Would you write out the listing verbatim and skip every picture in it?
>> Begin AVAILABLE DATA
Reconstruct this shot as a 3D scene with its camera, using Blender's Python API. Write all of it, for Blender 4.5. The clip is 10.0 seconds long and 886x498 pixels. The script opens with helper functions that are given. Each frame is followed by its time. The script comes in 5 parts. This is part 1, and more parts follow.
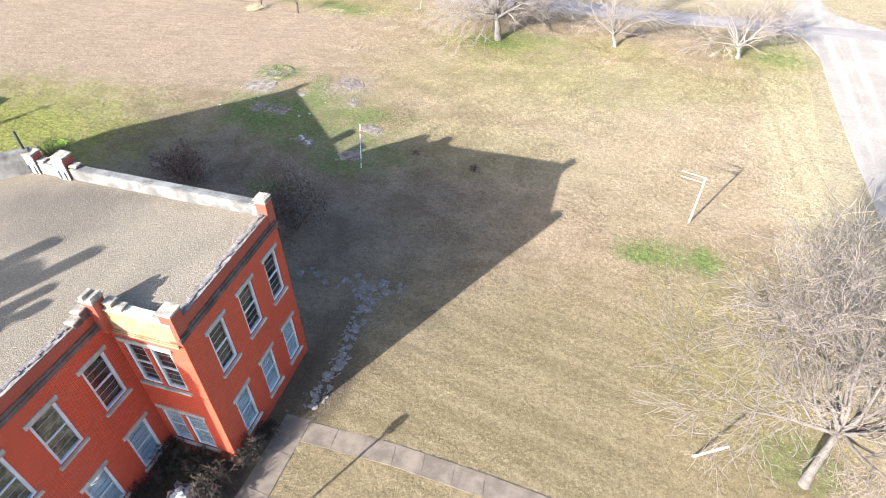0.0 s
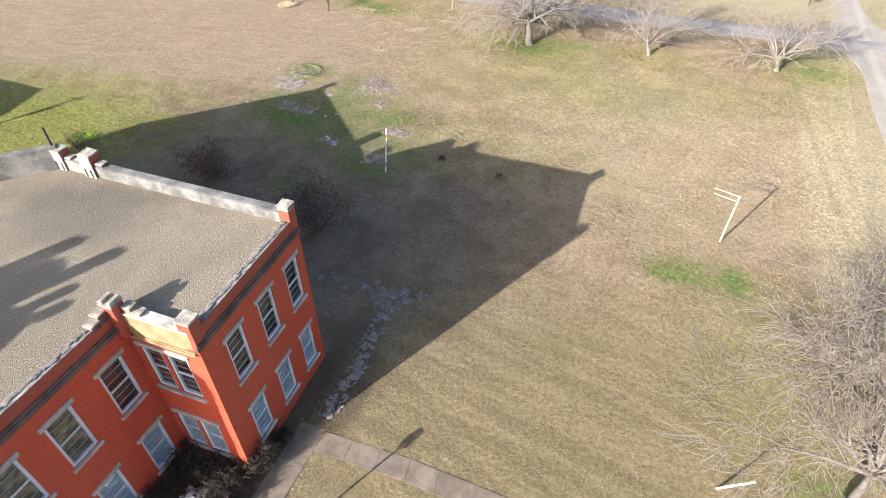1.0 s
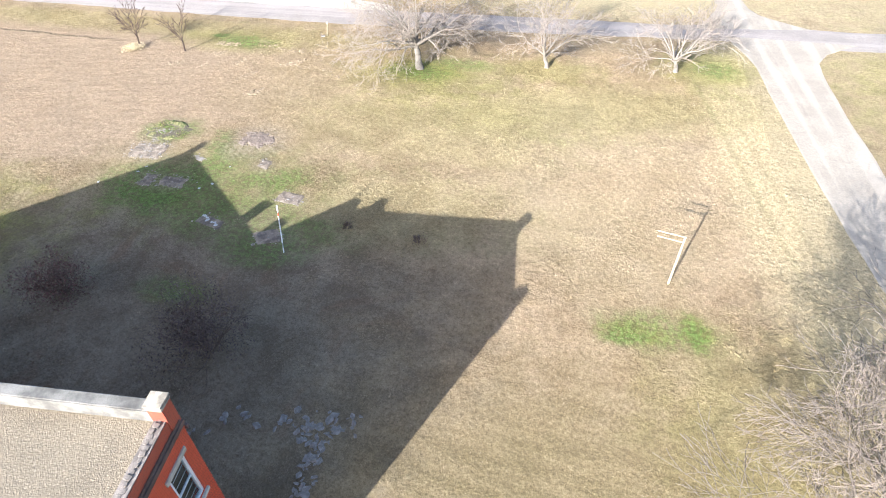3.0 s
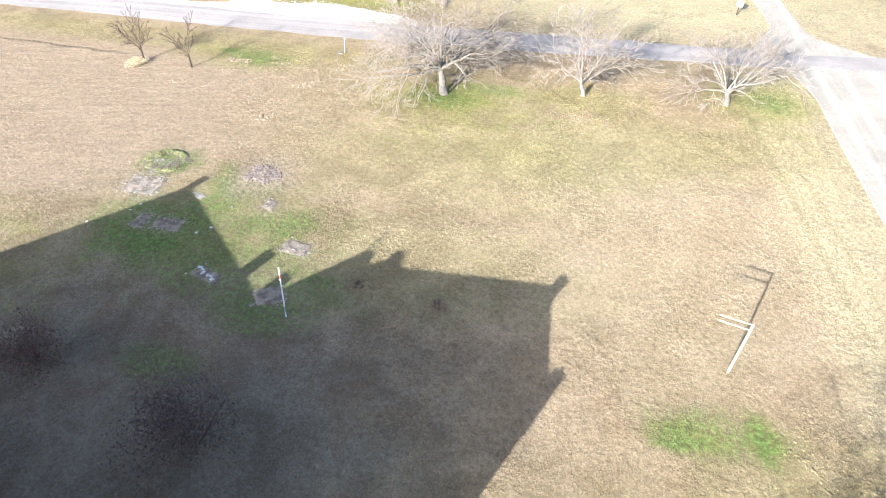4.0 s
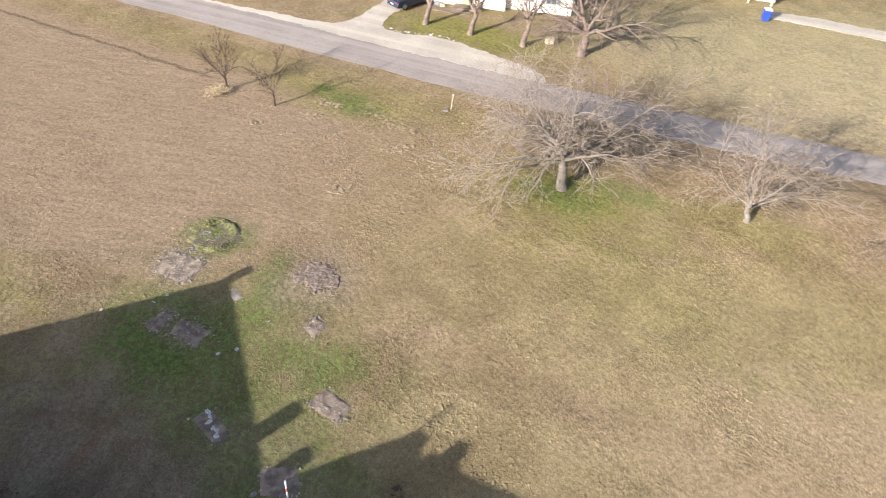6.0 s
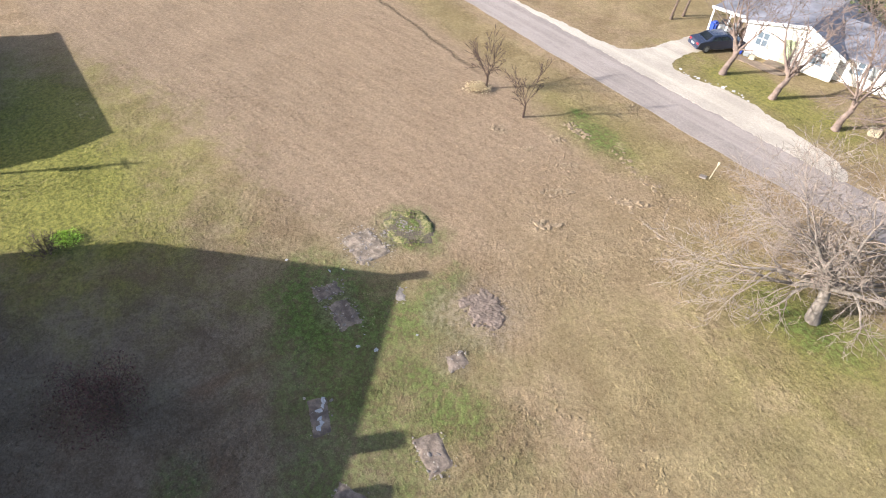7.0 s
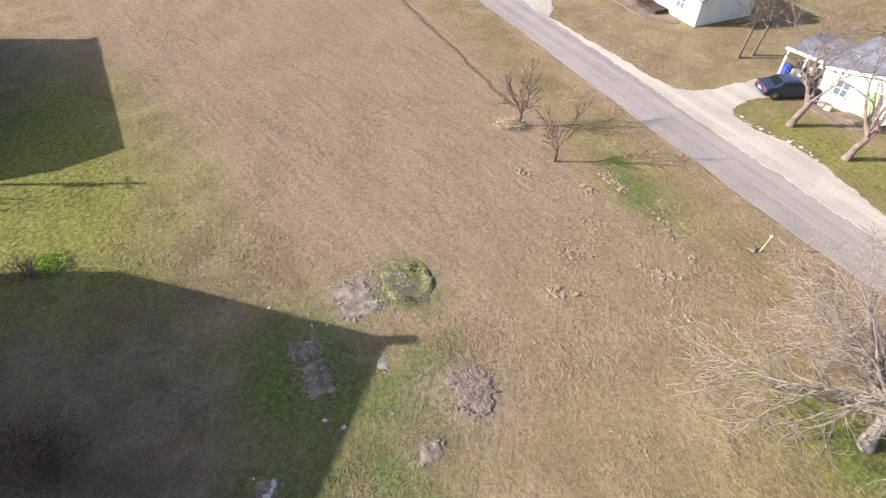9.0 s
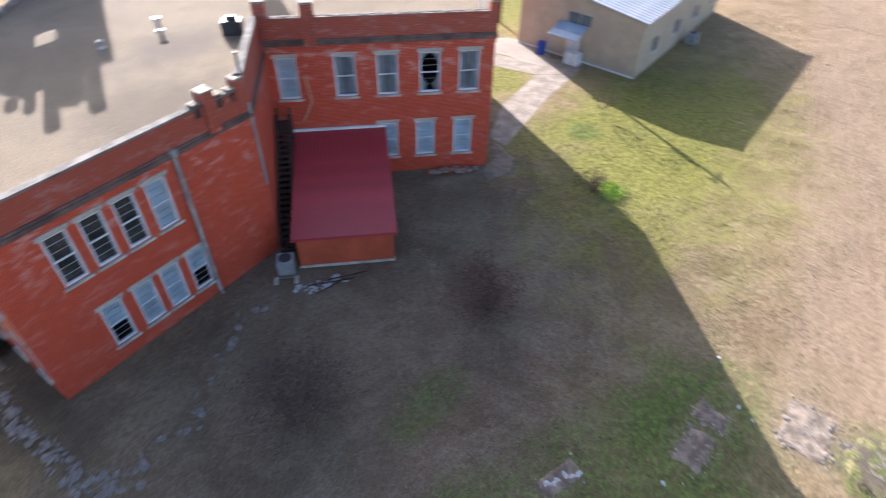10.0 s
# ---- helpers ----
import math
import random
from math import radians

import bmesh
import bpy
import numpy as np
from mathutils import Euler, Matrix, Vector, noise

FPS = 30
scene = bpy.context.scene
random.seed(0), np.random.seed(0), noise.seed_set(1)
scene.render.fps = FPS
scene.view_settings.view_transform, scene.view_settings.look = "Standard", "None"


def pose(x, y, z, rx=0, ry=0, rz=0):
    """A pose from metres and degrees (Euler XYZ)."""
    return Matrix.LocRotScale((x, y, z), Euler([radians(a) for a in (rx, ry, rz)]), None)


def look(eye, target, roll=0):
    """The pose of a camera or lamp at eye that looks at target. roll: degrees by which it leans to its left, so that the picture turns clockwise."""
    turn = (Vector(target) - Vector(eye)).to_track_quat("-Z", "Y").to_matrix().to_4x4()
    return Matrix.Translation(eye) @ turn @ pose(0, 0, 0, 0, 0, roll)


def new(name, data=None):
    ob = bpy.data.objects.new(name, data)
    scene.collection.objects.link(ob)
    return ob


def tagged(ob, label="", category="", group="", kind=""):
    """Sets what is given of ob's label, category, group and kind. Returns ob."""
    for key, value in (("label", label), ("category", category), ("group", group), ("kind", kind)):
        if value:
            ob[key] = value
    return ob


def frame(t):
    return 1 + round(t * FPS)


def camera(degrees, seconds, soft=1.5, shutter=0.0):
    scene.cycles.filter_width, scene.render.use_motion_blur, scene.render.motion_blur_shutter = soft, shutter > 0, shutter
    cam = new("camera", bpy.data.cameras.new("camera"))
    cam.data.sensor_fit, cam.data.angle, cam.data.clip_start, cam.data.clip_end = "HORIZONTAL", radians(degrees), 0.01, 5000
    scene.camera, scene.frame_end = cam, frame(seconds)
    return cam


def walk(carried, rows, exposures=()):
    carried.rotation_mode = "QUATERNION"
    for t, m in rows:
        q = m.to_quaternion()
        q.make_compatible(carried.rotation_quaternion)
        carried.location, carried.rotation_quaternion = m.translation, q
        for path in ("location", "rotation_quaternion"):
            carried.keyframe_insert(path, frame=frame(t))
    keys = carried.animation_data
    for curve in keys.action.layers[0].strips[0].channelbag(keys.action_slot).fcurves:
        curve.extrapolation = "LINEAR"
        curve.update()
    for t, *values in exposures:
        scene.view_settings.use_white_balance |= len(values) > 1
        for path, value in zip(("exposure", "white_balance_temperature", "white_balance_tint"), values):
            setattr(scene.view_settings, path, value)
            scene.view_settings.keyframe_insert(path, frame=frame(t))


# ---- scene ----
>> End AVAILABLE DATA
> **FINISHED EXERCISE**
Reconstruct this shot as a 3D scene with its camera, using Blender's Python API. Write all of it, for Blender 4.5. The clip is 10.0 seconds long and 886x498 pixels. The script opens with helper functions that are given. Each frame is followed by its time. The script comes in 5 parts. This is part 1, and more parts follow.
0.0 s
1.0 s
3.0 s
4.0 s
6.0 s
7.0 s
9.0 s
10.0 s
# ---- helpers ----
import math
import random
from math import radians

import bmesh
import bpy
import numpy as np
from mathutils import Euler, Matrix, Vector, noise

FPS = 30
scene = bpy.context.scene
random.seed(0), np.random.seed(0), noise.seed_set(1)
scene.render.fps = FPS
scene.view_settings.view_transform, scene.view_settings.look = "Standard", "None"


def pose(x, y, z, rx=0, ry=0, rz=0):
    """A pose from metres and degrees (Euler XYZ)."""
    return Matrix.LocRotScale((x, y, z), Euler([radians(a) for a in (rx, ry, rz)]), None)


def look(eye, target, roll=0):
    """The pose of a camera or lamp at eye that looks at target. roll: degrees by which it leans to its left, so that the picture turns clockwise."""
    turn = (Vector(target) - Vector(eye)).to_track_quat("-Z", "Y").to_matrix().to_4x4()
    return Matrix.Translation(eye) @ turn @ pose(0, 0, 0, 0, 0, roll)


def new(name, data=None):
    ob = bpy.data.objects.new(name, data)
    scene.collection.objects.link(ob)
    return ob


def tagged(ob, label="", category="", group="", kind=""):
    """Sets what is given of ob's label, category, group and kind. Returns ob."""
    for key, value in (("label", label), ("category", category), ("group", group), ("kind", kind)):
        if value:
            ob[key] = value
    return ob


def frame(t):
    return 1 + round(t * FPS)


def camera(degrees, seconds, soft=1.5, shutter=0.0):
    scene.cycles.filter_width, scene.render.use_motion_blur, scene.render.motion_blur_shutter = soft, shutter > 0, shutter
    cam = new("camera", bpy.data.cameras.new("camera"))
    cam.data.sensor_fit, cam.data.angle, cam.data.clip_start, cam.data.clip_end = "HORIZONTAL", radians(degrees), 0.01, 5000
    scene.camera, scene.frame_end = cam, frame(seconds)
    return cam


def walk(carried, rows, exposures=()):
    carried.rotation_mode = "QUATERNION"
    for t, m in rows:
        q = m.to_quaternion()
        q.make_compatible(carried.rotation_quaternion)
        carried.location, carried.rotation_quaternion = m.translation, q
        for path in ("location", "rotation_quaternion"):
            carried.keyframe_insert(path, frame=frame(t))
    keys = carried.animation_data
    for curve in keys.action.layers[0].strips[0].channelbag(keys.action_slot).fcurves:
        curve.extrapolation = "LINEAR"
        curve.update()
    for t, *values in exposures:
        scene.view_settings.use_white_balance |= len(values) > 1
        for path, value in zip(("exposure", "white_balance_temperature", "white_balance_tint"), values):
            setattr(scene.view_settings, path, value)
            scene.view_settings.keyframe_insert(path, frame=frame(t))


# ---- scene ----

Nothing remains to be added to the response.